Dabus: should AI systems be considered as ‘inventors’?
The link between artificial intelligence (AI) and intellectual property has been in the spotlight in recent months after US-based physicist Stephen Thaler submitted patent applications, including in SA, for an invention relating to packaging and generated by an AI which Thaler called Device for Autonomous Bootstrapping of Unified Sentience (Dabus).
What makes these patent applications different is Dabus is listed as the inventor, given that the invention was, according to Thaler, autonomously generated by the AI.
Although some of the patent applications have been rejected in other jurisdictions around the world, earlier this year the Companies and Intellectual Property Commission of SA became the first in the world to grant the patent application.
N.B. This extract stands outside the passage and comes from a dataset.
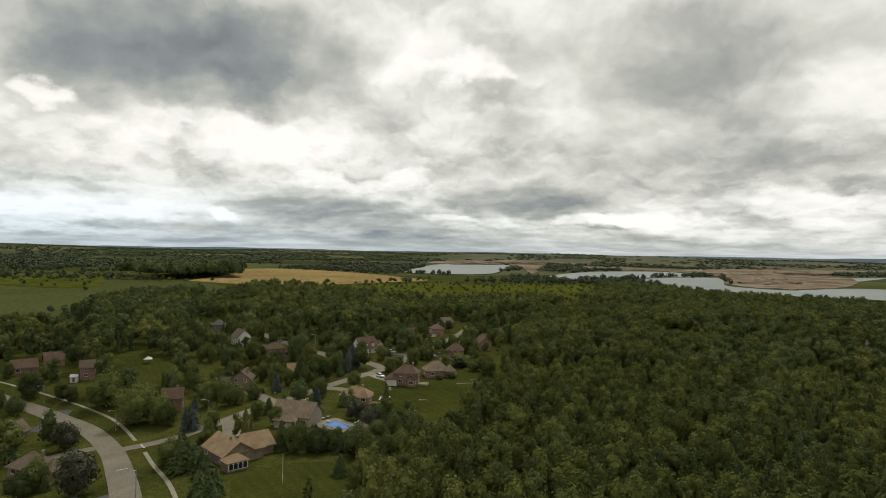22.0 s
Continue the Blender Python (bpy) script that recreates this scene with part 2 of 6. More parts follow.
def ground_build(n, where):
    sepp = n.add("ShaderNodeSeparateXYZ")
    n.link(where, sepp.inputs[0])
    near = n.ramp(n.noise(where, 0.045, 8.0, 0.68), [(0.3, (0.0250, 0.0300, 0.0082)), (0.5, (0.0405, 0.0455, 0.0110)), (0.68, (0.0660, 0.0670, 0.0180))])
    tuft = n.span(n.noise(where, 1.1, 6.0, 0.75), 0.32, 0.68, 0.5, 1.5)
    near = n.vec("MULTIPLY", near, tuft)
    cell = n.add("ShaderNodeTexVoronoi")
    n.put(cell.inputs["Vector"], n.vec("ADD", where, n.vec("MULTIPLY", n.noise(where, 0.004, 3.0, 0.5, color=True), (160, 160, 0))))
    cell.inputs["Scale"].default_value = 0.0035
    tint = n.add("ShaderNodeSeparateXYZ")
    n.link(cell.outputs["Color"], tint.inputs[0])
    # distant fields, their colours blued to hold the haze of distance
    far = n.ramp(tint.outputs[0], [(0.0, (0.0294, 0.0385, 0.0170)), (0.45, (0.0380, 0.0490, 0.0210)), (0.7, (0.0560, 0.0700, 0.0280)), (0.88, (0.1200, 0.1050, 0.0540)), (1.0, (0.0480, 0.0620, 0.0260))])
    away = n.math("MULTIPLY", n.span(sepp.outputs[1], 1150, 1500), 0.9)
    # quarry land to the east, its tones paled in place of haze
    hazy_waste = n.ramp(n.noise(where, 0.004, 6.0, 0.6), [(0.3, (0.058, 0.072, 0.045)), (0.5, (0.09, 0.093, 0.064)), (0.7, (0.13, 0.118, 0.083))])
    east = n.math("MULTIPLY", n.span(sepp.outputs[1], 1500, 1900), n.span(sepp.outputs[0], -250, 150))
    return n.mix(away, near, n.mix(n.math("MULTIPLY", east, 0.85), far, hazy_waste))


M = {}
M["ground"] = surface("grassland", ground_build, 0.95, 0.0, bump=(0.8, 0.7, 0.35))
def lawn_build(n, where):
    """Short grass with the faint stripes of the mower."""
    col = mottled((0.3, (0.0250, 0.0310, 0.0075)), (0.6, (0.0390, 0.0435, 0.0095)), (0.8, (0.0580, 0.0570, 0.0150)), scale=0.06, fine=1.6)(n, where)
    bands = n.math("SINE", n.vec("DOT_PRODUCT", where, (1.75, 1.1, 0)))
    return n.vec("MULTIPLY", col, n.span(bands, -0.5, 0.5, 0.95, 1.05))


M["lawn"] = surface("mown_lawn", lawn_build, 0.95, 0.0, bump=(2.5, 0.5, 0.1))
M["meadow"] = surface("rough_meadow", mottled((0.3, (0.0320, 0.0400, 0.0080)), (0.5, (0.0560, 0.0640, 0.0105)), (0.75, (0.0860, 0.0880, 0.0180)), scale=0.05, fine=0.8, rough=0.7), 0.95, 0.0, bump=(0.9, 0.9, 0.5))
M["crop"] = surface("green_crop", mottled((0.3, (0.044, 0.0515, 0.0185)), (0.7, (0.061, 0.069, 0.0245)), scale=0.008, fine=0.25), 0.95, 0.0, bump=(0.5880, 0.3440, 0.2800))
M["wheat"] = surface("ripe_wheat", mottled((0.3, (0.165, 0.117, 0.048)), (0.7, (0.228, 0.168, 0.073)), scale=0.012, fine=0.12), 0.95, 0.0, bump=(0.5160, 0.3600, 0.3600))
M["stubble"] = surface("hay_plot", mottled((0.3, (0.048, 0.060, 0.016)), (0.7, (0.076, 0.086, 0.026)), scale=0.02, fine=0.3), 0.95, 0.0)
M["asphalt"] = surface("old_asphalt", mottled((0.3, (0.106, 0.093, 0.068)), (0.7, (0.146, 0.129, 0.096)), scale=0.12, fine=2.0), 0.9, 0.2, bump=(6, 0.3, 0.02))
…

In doing so Dabus became the first ever AI, globally, to be cited as an inventor in a granted patent.
The reason the patent was approved in SA, explains Kelly Thompson, chair of Adams & Adams, has been held by many to be that patent applications in SA are not subject to a substantive patent-examination procedure as they are in jurisdictions such as the UK, the European Union or US. Instead, the Companies and Intellectual Property Commission of South Africa, represented by the
registrar of patents, registers patents provided they meet the formal and procedural requirements set out in the statute.
The requirement to identify the inventor of an invention for which patent protection is sought is not a substantive matter, however. Instead, it forms part of the formal requirements, says Thompson.
“In the normal course the registrar would still need to consider whether the identification of an inventor in a patent application meets the formal requirements and, in addition, would need to be provided with proof the inventor transferred their right to seek patent protection to the applicant.”
Whether the identification of an AI as an inventor in a patent application meets the formal requirements and whether any rights to pursue patent protection could be acquired from an AI is the subject of much debate.
Given that the registrar was curtailed by the provisions of international treaties and local practice directives which applied to the patent application, the granting of the patent does not add much substance to the debate on AI inventorship, says Thompson, adding that although the patent has been granted, there is an argument that the identification of AI as an inventor may provide a basis for an attack on the validity of the patent.
The European Patent Office rejected the same application based on the fact that an inventor of a patent application must have “legal capacity”. In the US and the UK the application was also rejected for similar reasons. These rejections are being appealed.
Interestingly, the UK government has said it is consulting on a range of possible policy options, “including legislative change, for protecting AI generated inventions which would otherwise not meet inventorship criteria”.